By Marsha Sutton
Heaven knows, I wouldn’t want to argue with the likes of Diane Ravitch. It would be like disagreeing with the Pope over religious ideology – even if you’re not Catholic, it’s just an irreverent, cheeky thing to do.
However, her speech before 400 San Diego Unified School District teachers, administrators and members of the public two weeks ago triggered unsettling thoughts about the credibility of her remarks and the assumptions upon which she bases her beliefs.
Ravitch’s fame in the world of public education is far-reaching and well-deserved. An education historian, research professor at New York University, senior fellow at the Brookings Institute, former U.S. assistant secretary of education and respected author of 10 books on the American system of public education, Ravitch commands respect. Her depth of knowledge, longevity in the field and close associations have placed her in pivotal roles over the years with the highest levels of politicians, policy-makers and education experts.
What’s made her a hero to teachers lately is her about-face on the issues of accountability and the testing focus of the No Child Left Behind legislation, as well as her opposition to charter schools and the Race to the Top competition for award money implemented under President Barack Obama and U.S. Secretary of Education Arne Duncan.

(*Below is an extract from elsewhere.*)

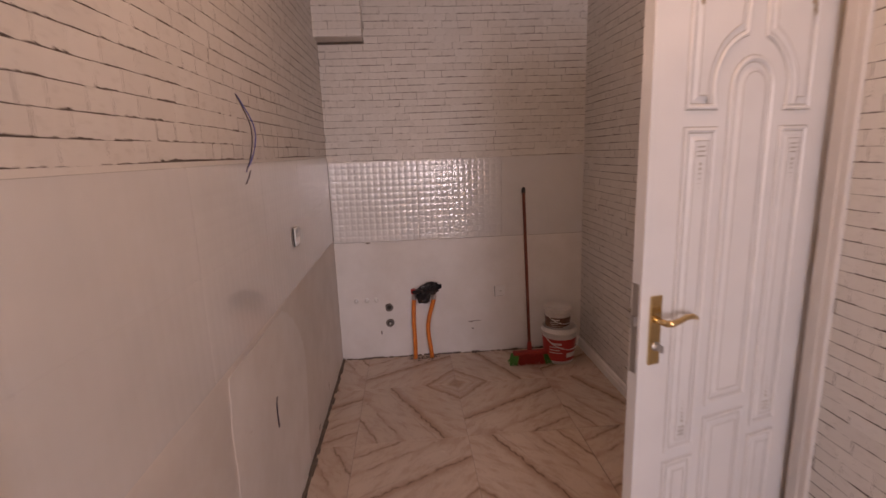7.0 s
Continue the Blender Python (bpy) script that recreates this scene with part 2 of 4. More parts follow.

Ravitch wrote in a recent blog, “I now freely concede that I was wrong to support the expansion of testing and accountability. I believe that approach has created a major national fraud, as the more we rely on testing, and the more we emphasize accountability, the less interest there is in anything that you or I would recognize as good education.”
And this: “I now freely concede that I was wrong to support choice as a primary mechanism for school reform. It has become a mechanism to promote the privatization of public education and to create a cash flow of government funding for clever entrepreneurs.”
Ravitch expanded on these themes in her remarks in San Diego, slamming the controversial “Waiting for Superman” movie that assigns much of the blame for the failure of urban public education on the intransigence of teachers’ unions and policies that endorse job protection, tenure and seniority rights. She called the movie a “propaganda piece” and said its false message is that privatization in the form of charter schools is good and that unions protect bad teachers.
If we have so many bad teachers, Ravitch said, “then we have a problem with the people evaluating the teachers. Teachers don’t give themselves tenure.”
“Waiting for Superman” promotes the belief that schools need to be run like a business, Ravitch claimed, countering that public education is a public good that cannot be sold to the highest bidder and that it “belongs not to the Gates Foundation or the Broad Foundation.”
Charter schools “don’t take their fair share of English language learners or students with disabilities” and are not the solution, she said, pointing out that Stanford University’s
of Charter Schools showed that only 17 percent of charters do better than their neighborhood schools – “not way better, just slightly better.”